Jack has the reputation of being sexually amoral, but in fact his love is the purest and most unselfish in the DW universe. He quite literally asks for nothing in return. (Arguably, in Exit Wounds, for example, this sacrifical side is taken much too far). The Doctor is arrogant, sometimes dishonest, even cruel. Rose can be immature and selfish. They are both flawed characters, and Jack is their moral touchstone in matters of the heart.

We get a window into RTD’s view of the relationships with Jack in "Utopia". Jack makes barbed remarks about the Doctor’s behaviour, but once that’s out in the open, it’s over with. He’s there for him, 100%. He can see what will happen to Martha, and he wishes he could do something about it, but he knows how to choose his battles. He’s under no illusions about the Doctor, which is more than you can say for Rose or, for that matter, Ten himself. And what unites Ten and Jack, as much as their love for one another, is their love for Rose. Think of that hug, that cry of joy – "She’s alive!"

The way RTD developed the Radiation Room scene by workshopping it with JB and DT shows how much respect he has for both actors and characters. It’s sad that, for whatever reason – time pressure, maybe – that doesn’t seem to have happened with Journey’s End. Jack is sidelined, maybe because he’s another character who just wouldn’t have let that ending happen. I think he’d have almost pulled a gun on Ten first, if it would have done any good. What a shame that RTD didn’t feel able to open up the Bad Wolf Bay scene to David and Billie.

I keep thinking about Billie having to film that straight after getting married to the man she clearly regards as the love of her life. And it makes me feel very sad.


5 thoughts on “Journey’s End, the RTD masterplan, and Jack

  1. Not only that…but when you tie this to Jack…you tie this directly to the reason Rose is the epic love. She’s not the BEST person in all of that. Maybe, you are right, and Jack is the best person. But Rose brought the Doctor back to us as viewers and she is responsible for making Jack the man that he is…she is responsible for TORCHWOOD being significant at all. That makes her the major player in the Doctor’s life.
    And yes, Jack would have seriously objected to this plan of the Doctor’s. I think actually…that’s one of the main reason I felt this was all a plan to fool us into thinking this was THE end when it wasn’t.
    See? Everyone leaves FIRST. Everyone who would have protested this horrible plan of the Doctor’s…leaves. I can’t see Martha not going WTF? Nor Mickey. Nor Sarah Jane. Even Donna is completely changed from the person she was…she no longer seems to care that the Doctor will suffer without Rose. In fact, RTD has her being completely selfish and self-centered in the cut scene where she goes on about how SHE (and therefore NOT ROSE) is the Doctor’s equal now. And as I said in response to that info coming out…it makes the whole scene on the beach even more of a farce if you include that bit. Because there is poor deluded Donna thinking SHE is special…when, in fact, nobody is special to him.
    Poor Billie…and poor Catherine…and poor JG…and poor Doctor and audience, too. I do wonder though…if they DO mean to fix it. Because from my reading of what you’ve posted…they were all unhappy and didn’t think it was working or left in the right way. And there are rumors that Billie and Catherine and John Simms will be back…which I find very interesting…since the Master is the one who can show you the way to fix this. He has been reborn into a new body…had regenerations restored to him…and physically loved a human woman. He is, interestingly, dealing with the end of his people in a more direct way than the Doctor.
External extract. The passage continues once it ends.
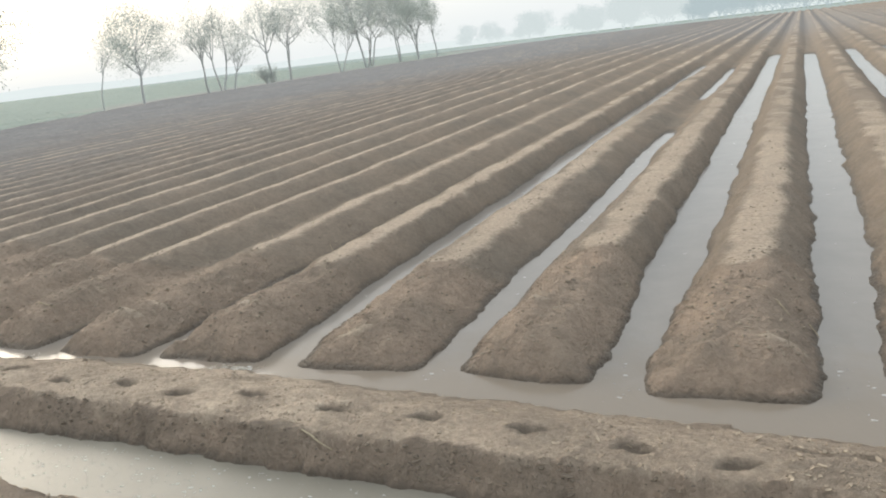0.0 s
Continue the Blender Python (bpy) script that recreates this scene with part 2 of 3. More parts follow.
PRINTS = [(1.13, -1.0), (0.85, -1.05), (0.52, -1.24), (0.06, -1.17), (-0.49, -1.08), (-1.10, -1.04), (-1.69, -1.04), (-2.33, -0.93), (-2.87, -0.97), (-3.40, -0.90),
          (-3.97, -0.93), (-4.56, -0.79), (-5.15, -0.83), (-5.73, -0.75), (-6.25, -0.63), (-6.42, -0.70), (-6.82, -0.64), (-7.40, -0.61), (-8.03, -0.56), (-8.7, -0.5)]
HOLES = [(-4.70, -1.95, 0.10), (-3.48, -1.98, 0.09), (-5.9, -1.9, 0.07), (-2.6, -2.2, 0.08)]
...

  2. He is, interestingly, dealing with the end of his people in a more direct way than the Doctor.
    That should read WAS not IS. I don’t know what has happened to my grammar lately…sheesh! Anyway, I think being the villian it is easier for the Master to deal with things…because he is supposed to be selfish.
    David may be romanticizing the Doctor’s purity of heart. Russell might be doing that, too. But having a pure love for Rose would be so much better than having this self-mutilating martyrdom. What kind of hero can’t love? Or worse…what kind of hero tells us that they only pure love is one that leaves everyone miserable and alone? There’s your hero boys and girls. There’s the future of your geek existence. You are smart and you love truly…so you will always be alone. Try to make that look heroic, okay?

  3. I think that by the end of JE we can almost prefer the Master to the Doctor, and that’s not how it should be. The Master’s actions, though undeniably wicked, have an honesty and consistency to them. We see him devoted to his wife, we see him refusing to compromise on his values and the person that he is. His end seems heroic and has a sense of completion to it, whereas the Doctor’s character is so compromised by the end of S4 (and some would argue, a lot earlier, maybe as far back as HN/FoB) that there is nothing left of him.
    And I am left wondering, why is DT signing up for more of this? I watched him in Hamlet a few months ago. He takes Hamlet on a real emotional journey which ends up at a place of acceptance, a beautiful thing to see, regardless of the tragedy of the narrative.
    I sympathised with Claudius more in that production than I did with the Doctor by the end of JE. There’s something amiss there.

  4. I mentioned a couple of days ago that originally, RTD planned to use the Hand to grow a duplicate of Ten at his regeneration, a duplicate that could return to Rose.
    Wait… isn’t that what happened in the show?